El Parlamento de Tapihue (1825) fue el último. Allí se garantizó nuestra autonomía territorial, el reconocimiento de la frontera, la jefatura de los lonkos y se pactó una "unión" que debía perdurar en el tiempo. Llegó a ser ratificado en la sexagésima sexta sesión del Congreso Nacional, el 21 de marzo de 1825. Tapihue incluía, por cierto, protocolos para la persecución penal y la aplicación de justicia.

Un bullado caso de 1849 puso a prueba esto último.

Se trató del naufragio del bergantín Joven Daniel en la costa de la actual Araucanía. Las noticias en la capital eran alarmantes: había sido saqueado y todos los sobrevivientes asesinados por los mapuche en una "orgía de sangre y aguardiente". Así al menos lo informó la prensa. No faltó quien propuso avanzar con tropas al sur del Biobío y vengar los crímenes a balazos. Benjamín Vicuña Mackenna, uno de ellos.

Chile no es Estados Unidos y mucho menos Canadá. Tampoco Panamá, Nicaragua o Colombia, por citar ejemplos más locales. En Chile no existe reconocimiento a la libre determinación indígena, mucho menos autogobierno y he allí la madre del cordero.

Por suerte la investigación recayó en el general José María de la Cruz, prestigioso militar de Concepción y viejo conocedor de la dinámica fronteriza.

Lo primero que hizo fue citar una junta. Acudieron numerosos lonkos interesados en aclarar lo sucedido y que luego mediaron en la entrega de los sospechosos. Pronto se demostró la falsedad de la denuncia y todos fueron liberados. "No se intentó la ocupación de la tribu acusada porque desvanecidos los cargos de asesinato no había razón para llevar a esa parte del territorio indio la desolación y el exterminio", concluyó De la Cruz en su reporte.

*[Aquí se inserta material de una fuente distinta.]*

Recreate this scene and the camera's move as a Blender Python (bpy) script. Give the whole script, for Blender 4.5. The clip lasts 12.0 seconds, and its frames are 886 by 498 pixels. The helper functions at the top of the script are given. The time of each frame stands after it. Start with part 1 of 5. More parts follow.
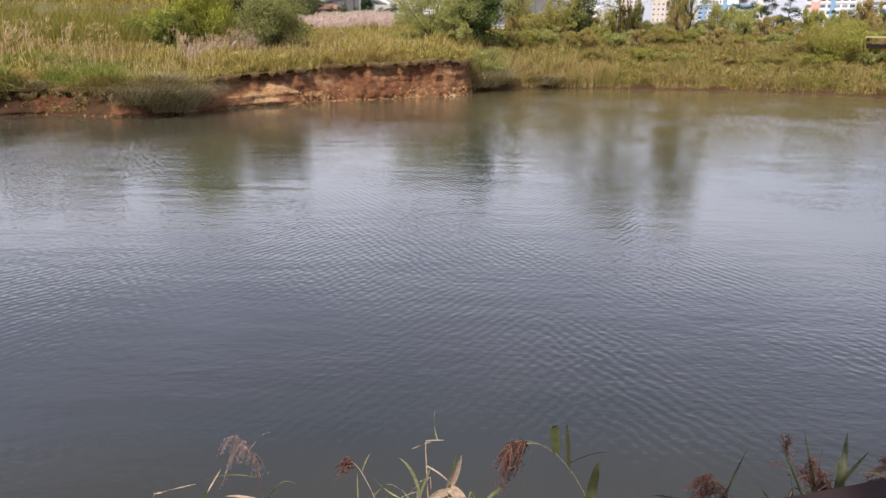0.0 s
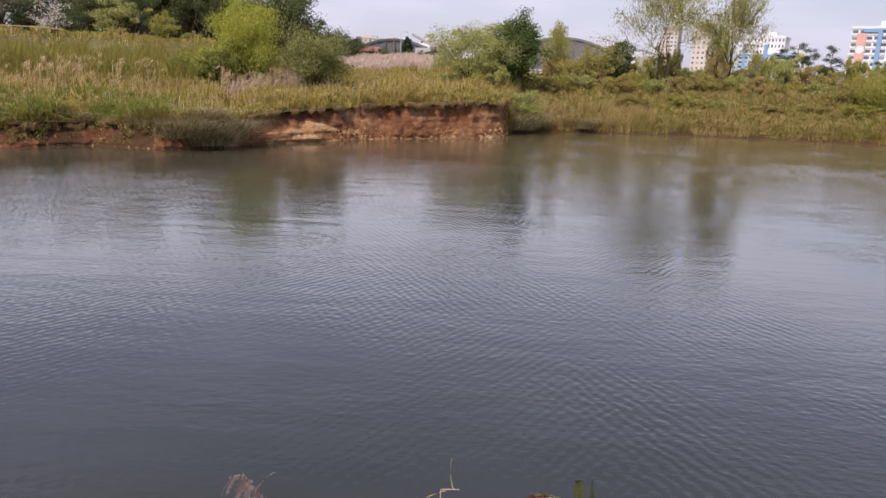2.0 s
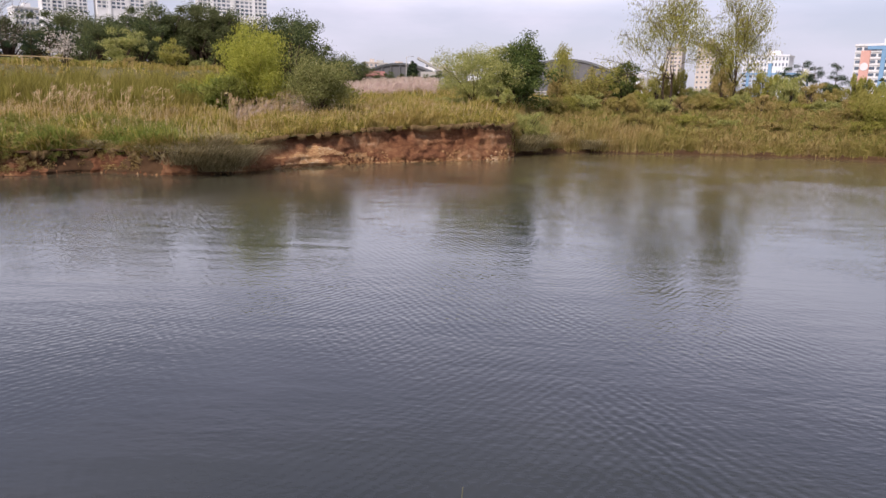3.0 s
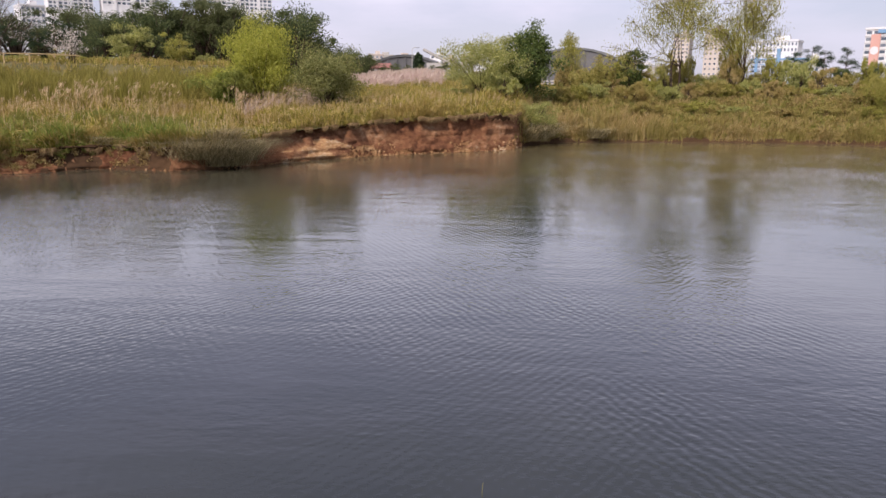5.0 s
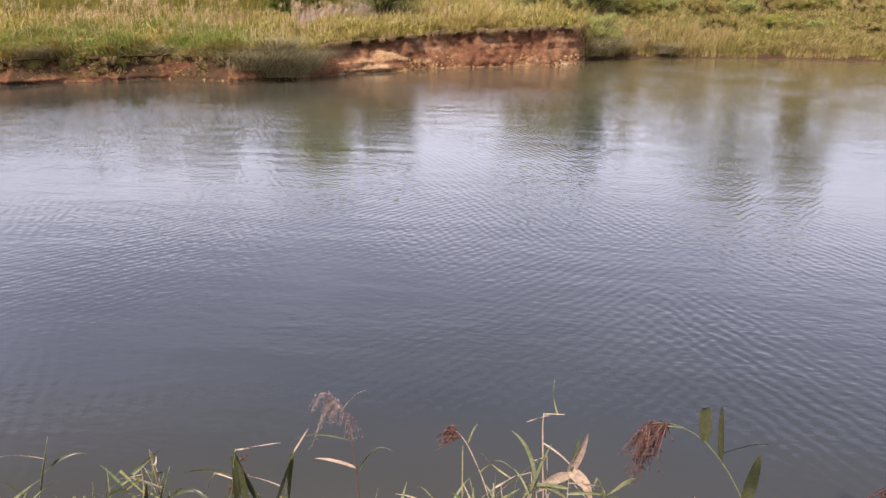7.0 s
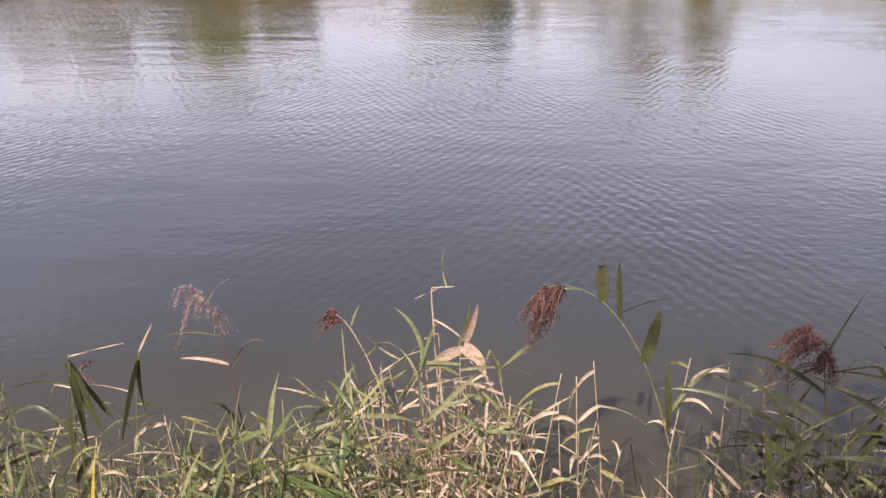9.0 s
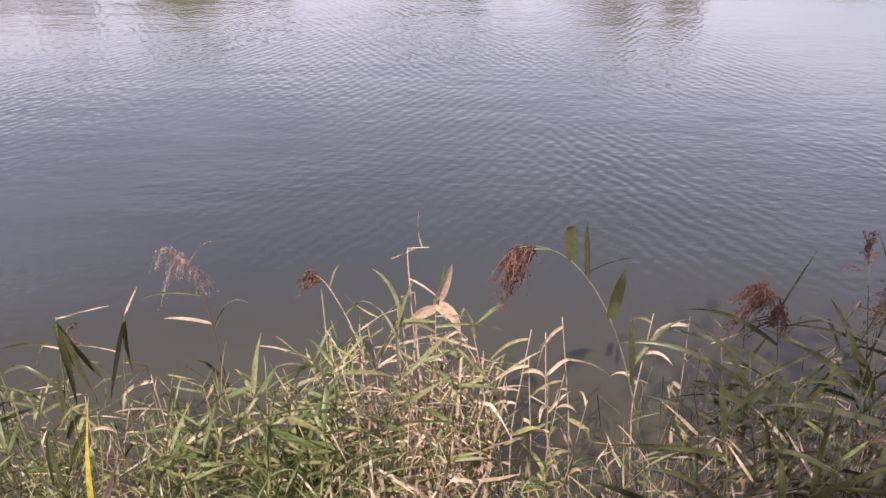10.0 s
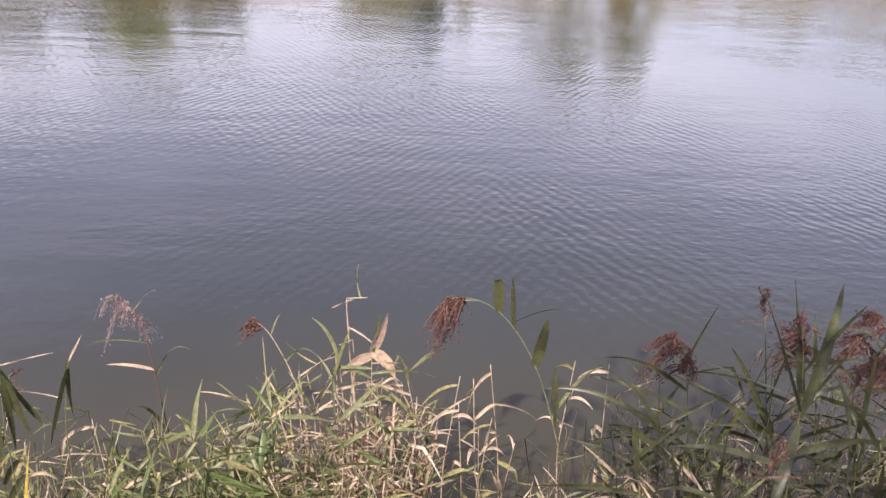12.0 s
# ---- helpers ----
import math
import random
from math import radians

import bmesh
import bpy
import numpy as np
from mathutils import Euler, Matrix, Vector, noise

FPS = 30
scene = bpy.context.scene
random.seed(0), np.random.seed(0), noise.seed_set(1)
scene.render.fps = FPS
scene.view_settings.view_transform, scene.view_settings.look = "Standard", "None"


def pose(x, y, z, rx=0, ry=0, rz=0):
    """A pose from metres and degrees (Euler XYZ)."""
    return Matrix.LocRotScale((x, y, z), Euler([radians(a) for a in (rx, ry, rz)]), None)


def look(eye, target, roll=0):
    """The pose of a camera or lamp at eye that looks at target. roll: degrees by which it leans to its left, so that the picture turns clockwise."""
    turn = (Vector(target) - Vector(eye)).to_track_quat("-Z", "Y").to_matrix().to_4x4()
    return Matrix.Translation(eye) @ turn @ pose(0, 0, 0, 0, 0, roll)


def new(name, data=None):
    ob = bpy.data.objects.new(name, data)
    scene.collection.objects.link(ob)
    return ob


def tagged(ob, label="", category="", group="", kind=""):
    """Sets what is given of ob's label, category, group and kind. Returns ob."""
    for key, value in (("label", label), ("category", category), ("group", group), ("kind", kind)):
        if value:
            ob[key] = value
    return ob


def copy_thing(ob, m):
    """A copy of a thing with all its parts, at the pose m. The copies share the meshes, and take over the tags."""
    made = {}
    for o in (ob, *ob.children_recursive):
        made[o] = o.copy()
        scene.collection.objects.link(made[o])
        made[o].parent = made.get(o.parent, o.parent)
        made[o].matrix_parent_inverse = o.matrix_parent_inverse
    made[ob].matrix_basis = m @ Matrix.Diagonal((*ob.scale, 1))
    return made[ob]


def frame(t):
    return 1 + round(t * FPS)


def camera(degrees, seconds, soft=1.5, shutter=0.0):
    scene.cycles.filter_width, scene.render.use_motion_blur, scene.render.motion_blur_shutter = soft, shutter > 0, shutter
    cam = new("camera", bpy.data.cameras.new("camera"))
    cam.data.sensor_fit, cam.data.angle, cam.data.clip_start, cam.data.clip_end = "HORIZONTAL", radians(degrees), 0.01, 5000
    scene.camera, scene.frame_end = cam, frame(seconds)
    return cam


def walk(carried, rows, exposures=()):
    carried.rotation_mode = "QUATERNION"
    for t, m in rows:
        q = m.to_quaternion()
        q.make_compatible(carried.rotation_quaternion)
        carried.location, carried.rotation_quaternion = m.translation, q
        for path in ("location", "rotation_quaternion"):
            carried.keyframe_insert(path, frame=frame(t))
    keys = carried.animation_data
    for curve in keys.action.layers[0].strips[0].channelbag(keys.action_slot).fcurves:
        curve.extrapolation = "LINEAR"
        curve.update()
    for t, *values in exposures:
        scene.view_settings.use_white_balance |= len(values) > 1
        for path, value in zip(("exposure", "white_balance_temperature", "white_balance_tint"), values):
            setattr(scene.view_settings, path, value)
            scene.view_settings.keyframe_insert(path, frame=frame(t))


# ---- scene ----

# ================= camera =================
cam = camera(64.4, 12.0, soft=1.5)
PATH = [
    # seconds, x, y, z, yaw, pitch, roll
    (0.0, -0.058, -0.140, 4.398, -0.03, -17.04, -1.05),
    (0.5, -0.096, -0.090, 4.385, 1.24, -16.94, -1.40),
    (1.0, -0.065, -0.050, 4.370, 2.02, -16.71, -1.94),
    (1.5, -0.035, -0.020, 4.350, 2.58, -15.08, -2.09),
    (2.0, -0.002, 0.033, 4.325, 3.02, -13.85, -2.20),
    (2.5, -0.004, 0.068, 4.305, 3.30, -12.71, -1.91),
    (3.0, -0.009, 0.105, 4.314, 3.45, -12.07, -1.36),
    (5.0, -0.061, 0.187, 4.307, 3.94, -12.77, -0.46),
    (5.5, -0.138, 0.195, 4.278, 5.17, -13.25, -0.84),
    (6.0, -0.212, 0.222, 4.219, 7.06, -15.29, -1.01),
    (6.5, -0.217, 0.326, 4.117, 8.61, -16.96, -0.83),
    (6.7, -0.212, 0.355, 4.075, 8.97, -17.85, -0.78),
    (8.3, -0.042, 0.716, 3.730, 2.68, -24.93, -0.20),
    (8.5, -0.024, 0.705, 3.677, 2.42, -25.62, -0.11),
    (9.0, 0.009, 0.797, 3.701, 1.20, -27.63, 0.37),
    (9.5, -0.004, 0.881, 3.714, -0.19, -30.00, 0.01),
    (10.0, 0.012, 0.717, 3.798, -0.69, -31.54, -0.31),
    (10.5, 0.067, 0.679, 3.846, -3.85, -31.97, -0.42),
    (11.0, 0.082, 0.662, 3.863, -4.13, -31.37, 0.02),
    (11.5, 0.099, 0.636, 3.886, -4.39, -28.54, -0.05),
    (12.0, 0.088, 0.535, 3.951, -3.72, -27.89, -2.76),
]
walk(cam, [(t, pose(x, y, z, 90 + p, r, yaw)) for t, x, y, z, yaw, p, r in PATH],
     exposures=[(0.0, 0.24, 6350, 16), (0.5, 0.14, 6350, 19), (1.0, 0.14, 6300, 22), (2.0, -0.02, 6300, 22), (2.5, -0.02, 6300, 22), (5.0, 0.0, 6300, 22), (5.5, 0.05, 6300, 22), (6.0, 0.24, 6300, 22), (6.5, 0.46, 6300, 22), (8.5, 0.66, 6550, 24), (10.5, 0.72, 6450, 24), (12.0, 0.74, 6350, 25)])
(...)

Hasta antes de Cornelio Saavedra y sus tropas barriendo a sangre y fuego las comarcas mapuche, la relación entre el Estado y Wallmapu era “de nación a nación”. De allí los recurrentes viajes de lonkos a Santiago y el trato de "jefes de Estado" con que eran recibidos, al menos hasta mediados del siglo XIX. Ello para nada significó levantar un muro en el Biobío. Existía un rico comercio y una bullante vida fronteriza que a todos beneficiaba.

¿Por qué entonces se nos hizo la guerra? La codicia por nuestras fértiles tierras fue la razón principal. Codicia empujada por los hacendados y los industriales del trigo, el propio Saavedra uno de ellos. También la codicia por nuestra masa ganadera. Esta se extendía hasta las costas del Atlántico cruzando las pampas trasandinas. En ambos robos tanto Chile como Argentina hallaron su pasaporte al siglo XX.

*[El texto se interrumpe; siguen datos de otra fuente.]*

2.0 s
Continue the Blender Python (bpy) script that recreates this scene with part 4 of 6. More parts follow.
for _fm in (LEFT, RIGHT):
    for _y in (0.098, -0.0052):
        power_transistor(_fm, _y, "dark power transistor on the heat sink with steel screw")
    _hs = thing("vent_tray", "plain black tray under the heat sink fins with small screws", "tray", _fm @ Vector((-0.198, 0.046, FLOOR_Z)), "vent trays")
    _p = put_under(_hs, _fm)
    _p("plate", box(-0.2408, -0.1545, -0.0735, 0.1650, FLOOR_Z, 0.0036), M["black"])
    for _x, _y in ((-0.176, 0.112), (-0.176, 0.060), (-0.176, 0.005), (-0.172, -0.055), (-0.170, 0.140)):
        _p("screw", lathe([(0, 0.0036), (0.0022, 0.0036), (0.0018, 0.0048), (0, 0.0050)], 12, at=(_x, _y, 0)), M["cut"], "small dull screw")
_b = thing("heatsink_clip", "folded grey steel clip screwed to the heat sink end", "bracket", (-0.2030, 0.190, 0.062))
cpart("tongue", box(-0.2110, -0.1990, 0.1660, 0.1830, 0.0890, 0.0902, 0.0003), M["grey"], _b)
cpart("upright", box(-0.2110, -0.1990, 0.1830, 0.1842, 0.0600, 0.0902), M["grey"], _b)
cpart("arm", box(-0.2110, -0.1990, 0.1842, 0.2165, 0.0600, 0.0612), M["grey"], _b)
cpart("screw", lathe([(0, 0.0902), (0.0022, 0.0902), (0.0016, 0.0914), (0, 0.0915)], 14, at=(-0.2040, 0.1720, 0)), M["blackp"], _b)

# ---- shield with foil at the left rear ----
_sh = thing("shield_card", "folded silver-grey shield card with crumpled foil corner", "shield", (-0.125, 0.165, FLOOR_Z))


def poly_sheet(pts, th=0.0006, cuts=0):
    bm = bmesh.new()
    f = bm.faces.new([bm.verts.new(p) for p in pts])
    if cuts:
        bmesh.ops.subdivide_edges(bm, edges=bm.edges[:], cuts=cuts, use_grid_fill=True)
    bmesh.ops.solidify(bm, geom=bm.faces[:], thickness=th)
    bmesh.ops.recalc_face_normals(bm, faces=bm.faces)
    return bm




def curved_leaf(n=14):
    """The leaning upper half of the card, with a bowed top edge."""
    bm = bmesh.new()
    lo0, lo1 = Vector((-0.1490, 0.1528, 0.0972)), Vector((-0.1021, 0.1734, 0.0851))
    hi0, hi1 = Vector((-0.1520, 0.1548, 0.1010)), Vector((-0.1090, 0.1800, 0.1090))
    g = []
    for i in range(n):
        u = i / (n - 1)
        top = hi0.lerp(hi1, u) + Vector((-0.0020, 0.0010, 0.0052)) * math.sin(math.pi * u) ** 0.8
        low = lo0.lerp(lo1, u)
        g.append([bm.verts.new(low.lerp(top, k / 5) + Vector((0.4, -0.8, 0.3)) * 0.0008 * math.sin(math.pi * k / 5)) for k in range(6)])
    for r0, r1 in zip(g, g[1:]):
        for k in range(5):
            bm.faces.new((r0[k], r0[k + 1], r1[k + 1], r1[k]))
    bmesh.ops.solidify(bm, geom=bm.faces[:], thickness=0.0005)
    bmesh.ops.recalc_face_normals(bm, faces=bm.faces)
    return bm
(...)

Derrotados y arrinconados en “reducciones”, la jefatura de los grandes lonkos y ülmen (caciques) fue lo primero que desarticuló el Estado. También la diplomacia como forma de resolución de controversias. Fue cuando pasamos, a ojos de los chilenos, de interlocutores políticos a indios pobres, de guerreros a delincuentes. En palabras técnicas, del derecho de gentes al derecho penal. Así nos tratan y maltratan desde entonces.

Lo de Ercilla es prueba palpable y dolorosa de esta situación colonial. ¿Qué debe hacer el Estado en Temucuicui? Lo repito, sacarles las manos de encima. Ello pasa por reconocer la jefatura de sus lonkos, traspasar competencias de gobierno, dejar en manos de la propia justicia mapuche los delitos que allí se denuncian. De ello trata, sin ir más lejos, la demanda por autonomía: de poder hacernos cargo de nuestros propios asuntos.